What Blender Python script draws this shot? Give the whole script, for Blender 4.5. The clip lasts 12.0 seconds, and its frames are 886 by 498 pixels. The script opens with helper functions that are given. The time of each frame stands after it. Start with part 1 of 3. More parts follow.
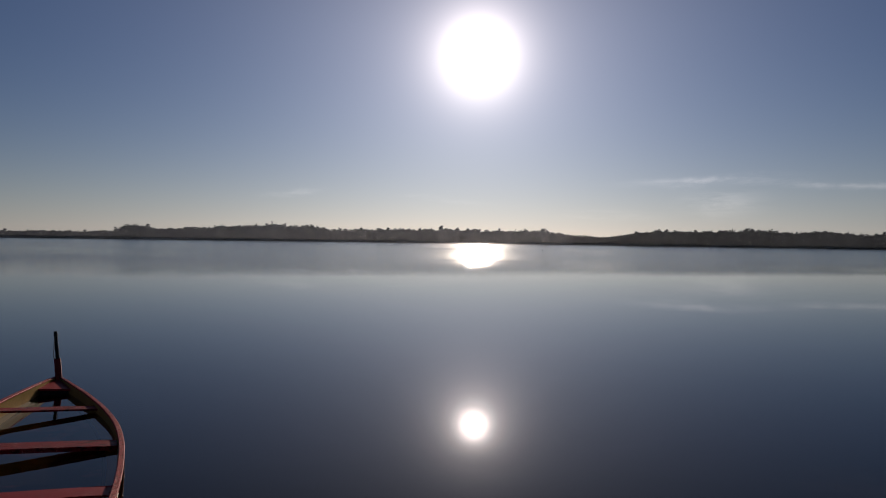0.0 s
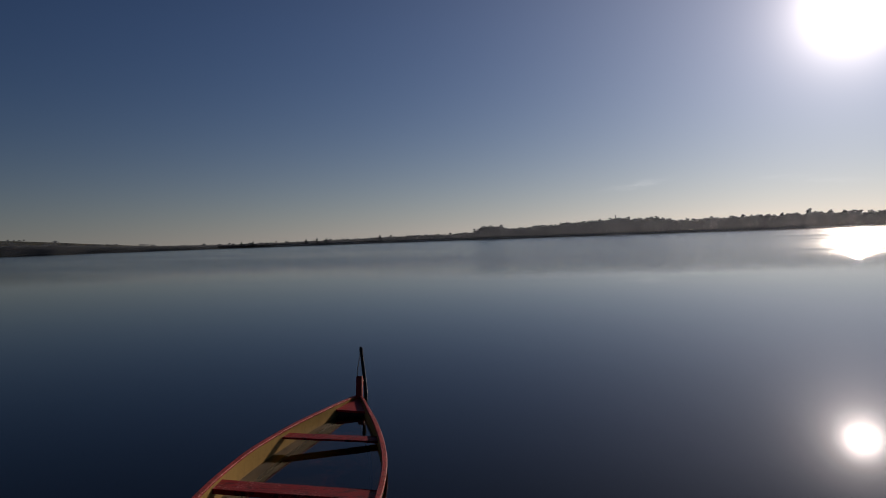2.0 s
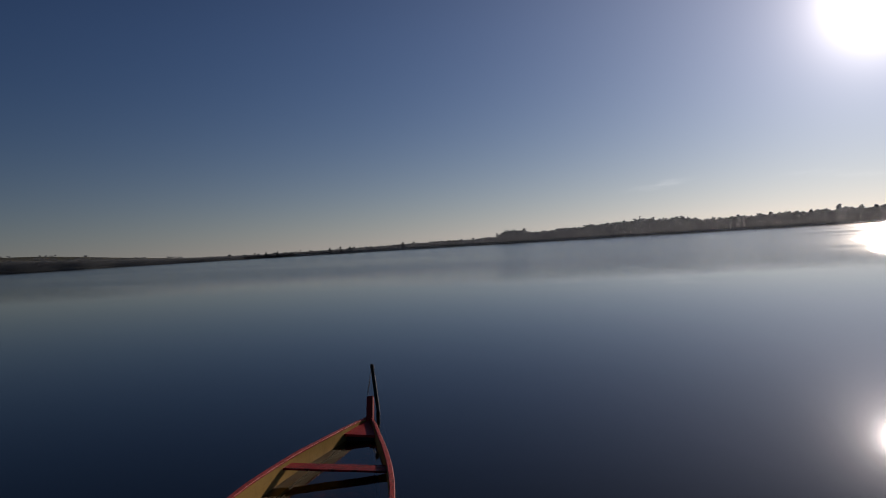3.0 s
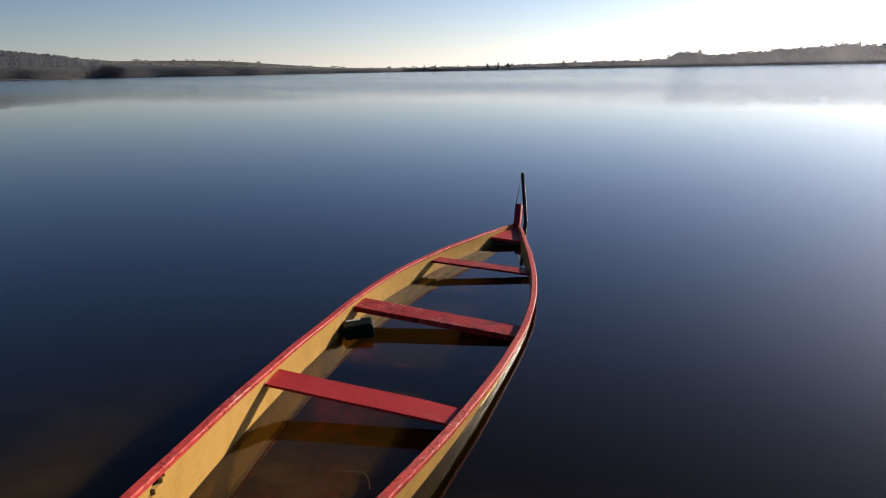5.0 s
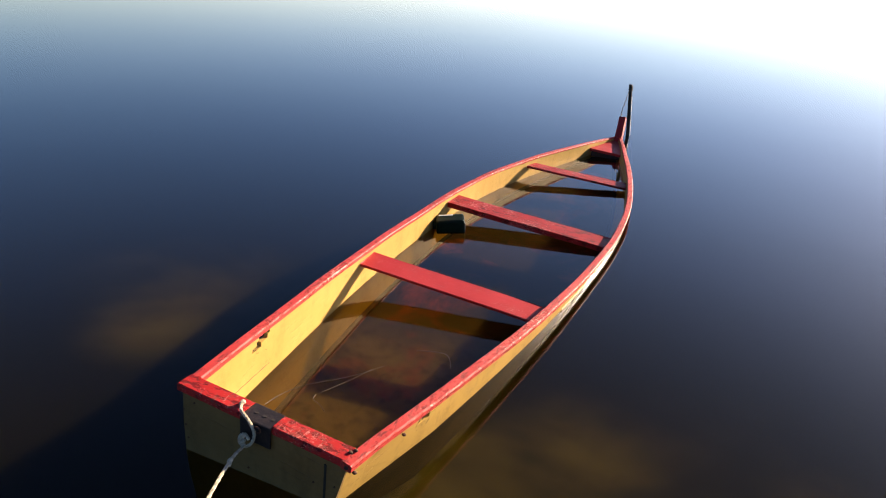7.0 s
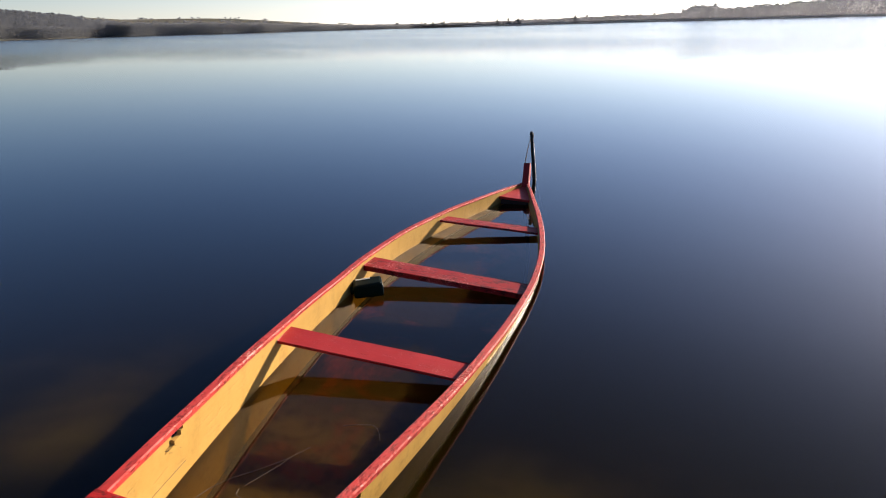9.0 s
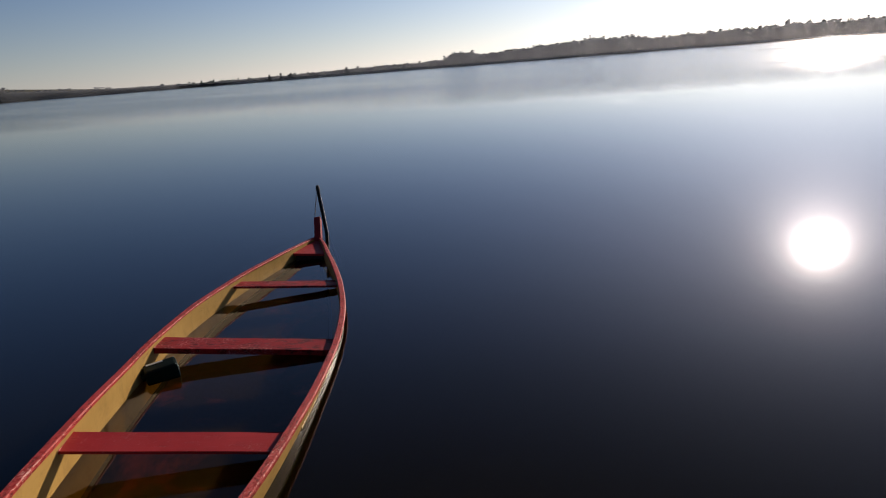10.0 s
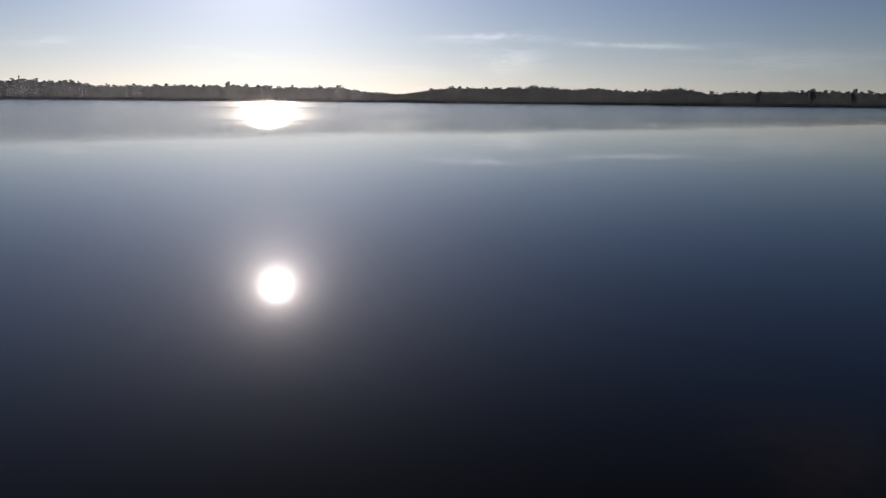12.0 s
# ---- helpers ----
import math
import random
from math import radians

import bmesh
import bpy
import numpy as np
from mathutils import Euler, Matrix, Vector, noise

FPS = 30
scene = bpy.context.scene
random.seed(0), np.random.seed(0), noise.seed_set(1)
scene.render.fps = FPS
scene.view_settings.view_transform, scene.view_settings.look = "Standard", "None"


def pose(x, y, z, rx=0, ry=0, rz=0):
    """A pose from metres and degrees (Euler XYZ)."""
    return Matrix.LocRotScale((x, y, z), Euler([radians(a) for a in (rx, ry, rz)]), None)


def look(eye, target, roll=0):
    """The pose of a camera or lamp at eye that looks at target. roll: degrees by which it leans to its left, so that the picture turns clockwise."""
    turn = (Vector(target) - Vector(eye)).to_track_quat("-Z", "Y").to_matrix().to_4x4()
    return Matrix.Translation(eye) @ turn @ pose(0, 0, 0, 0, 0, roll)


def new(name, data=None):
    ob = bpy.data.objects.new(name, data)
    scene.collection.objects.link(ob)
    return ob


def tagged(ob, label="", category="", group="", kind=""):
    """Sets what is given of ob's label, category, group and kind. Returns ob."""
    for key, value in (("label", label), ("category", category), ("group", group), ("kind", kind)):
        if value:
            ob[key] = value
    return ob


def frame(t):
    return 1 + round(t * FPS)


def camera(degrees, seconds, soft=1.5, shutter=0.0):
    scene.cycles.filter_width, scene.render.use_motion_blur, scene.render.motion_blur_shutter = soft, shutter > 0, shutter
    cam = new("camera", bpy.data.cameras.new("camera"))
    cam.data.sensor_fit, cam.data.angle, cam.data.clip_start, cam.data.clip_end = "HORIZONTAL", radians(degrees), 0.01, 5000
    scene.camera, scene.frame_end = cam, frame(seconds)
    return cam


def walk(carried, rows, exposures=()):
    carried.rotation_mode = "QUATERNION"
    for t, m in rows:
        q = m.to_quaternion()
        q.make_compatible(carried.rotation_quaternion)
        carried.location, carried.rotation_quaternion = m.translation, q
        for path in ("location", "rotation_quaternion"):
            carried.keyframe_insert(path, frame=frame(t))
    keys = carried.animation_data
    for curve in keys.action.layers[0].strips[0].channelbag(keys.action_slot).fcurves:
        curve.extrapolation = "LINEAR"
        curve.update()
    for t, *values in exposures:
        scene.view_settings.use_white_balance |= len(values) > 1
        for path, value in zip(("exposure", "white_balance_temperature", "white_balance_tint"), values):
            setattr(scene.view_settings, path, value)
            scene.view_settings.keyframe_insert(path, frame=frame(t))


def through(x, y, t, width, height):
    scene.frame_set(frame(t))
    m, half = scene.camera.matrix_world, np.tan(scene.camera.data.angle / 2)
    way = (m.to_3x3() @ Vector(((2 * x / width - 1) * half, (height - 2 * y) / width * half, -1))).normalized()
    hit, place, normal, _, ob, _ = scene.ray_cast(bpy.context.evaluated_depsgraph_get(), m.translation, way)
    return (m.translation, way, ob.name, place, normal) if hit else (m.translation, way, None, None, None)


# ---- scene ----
cam = camera(66.9, 12.0, 1.0)

# seconds, x, y, z, yaw, pitch, roll
PATH = [
    (0, 0.410, -3.079, 1.578, -27.23, -0.72, 0.79),
    (0.5, 0.614, -2.975, 1.623, -19.67, -4.27, -2.35),
    (1, 0.804, -2.524, 1.630, -7.25, -5.72, -1.37),
    (1.5, 0.976, -2.114, 1.646, -8.26, -3.31, -2.60),
    (2, 1.157, -1.801, 1.670, 1.66, -0.92, -2.02),
    (2.5, 1.289, -1.499, 1.712, 2.43, 0.85, -4.55),
    (3, 1.248, -1.337, 1.698, 3.63, -0.36, -3.42),
    (3.5, 1.259, -1.271, 1.691, 12.53, -2.36, -2.27),
    (3.7, 1.278, -1.213, 1.657, 15.02, -3.69, -2.44),
    (5.3, 1.214, -1.226, 1.545, 17.83, -17.77, -0.63),
    (5.5, 1.216, -1.237, 1.535, 18.65, -19.57, -0.09),
    (6, 1.207, -1.275, 1.498, 21.63, -23.21, 1.61),
    (6.5, 1.200, -1.277, 1.492, 24.36, -23.65, 2.15),
    (6.7, 1.216, -1.308, 1.511, 24.97, -23.48, 2.20),
    (8.5, 1.210, -1.272, 1.550, 21.65, -19.18, -0.39),
    (9, 1.238, -1.249, 1.560, 18.09, -18.48, -1.59),
    (9.5, 1.255, -1.238, 1.569, 7.86, -16.84, -2.37),
    (10, 1.270, -1.263, 1.593, 0.30, -15.30, -4.54),
    (10.5, 1.327, -1.265, 1.601, -7.53, -14.89, -6.44),
    (11, 1.466, -1.261, 1.593, -19.49, -13.47, -3.20),
    (11.5, 1.466, -1.261, 1.593, -34.67, -12.39, -1.43),
    (12, 1.466, -1.261, 1.593, -44.47, -12.51, 0.59),
]
EXPOSURES = [(0, -0.33, 6650, 19), (0.5, -0.4, 6650, 19), (1.0, -0.27, 6650, 19), (2.0, -0.3, 6650, 19), (2.5, 0.18, 6600, 19), (3.0, -0.18, 6550, 19),
             (3.5, 0.5, 6700, 19), (3.7, 0.7, 6700, 19), (5.3, 1.88, 6900, 19), (6.0, 2.48, 7100, 19), (6.5, 2.85, 7400, 19), (8.5, 2.38, 7100, 19), (9.0, 2.27, 6950, 19),
             (10.0, 0.98, 6700, 19), (10.5, 0.9, 6700, 19), (11.0, 0.52, 6680, 19), (11.5, 0.38, 6650, 19), (12.0, 0.25, 6650, 19)]
walk(cam, [(t, pose(x, y, z, 90 + p, 0, w) @ pose(0, 0, 0, 0, 0, r)) for t, x, y, z, w, p, r in PATH], EXPOSURES)

# ---- sky and sun ----
SUN_AZ, SUN_EL = -30.08, 15.4
SUN_DIR = Vector((-math.sin(radians(SUN_AZ)) * math.cos(radians(SUN_EL)),
                  math.cos(radians(SUN_AZ)) * math.cos(radians(SUN_EL)), math.sin(radians(SUN_EL))))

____

### STATED GOAL:
Write out only the lines that run from the line containing "# ---- helpers" through the line containing "scene.render.fps = FPS", both included, exactly as they appear above.

### RESPONSE BELOW:
# ---- helpers ----
import math
import random
from math import radians

import bmesh
import bpy
import numpy as np
from mathutils import Euler, Matrix, Vector, noise

FPS = 30
scene = bpy.context.scene
random.seed(0), np.random.seed(0), noise.seed_set(1)
scene.render.fps = FPS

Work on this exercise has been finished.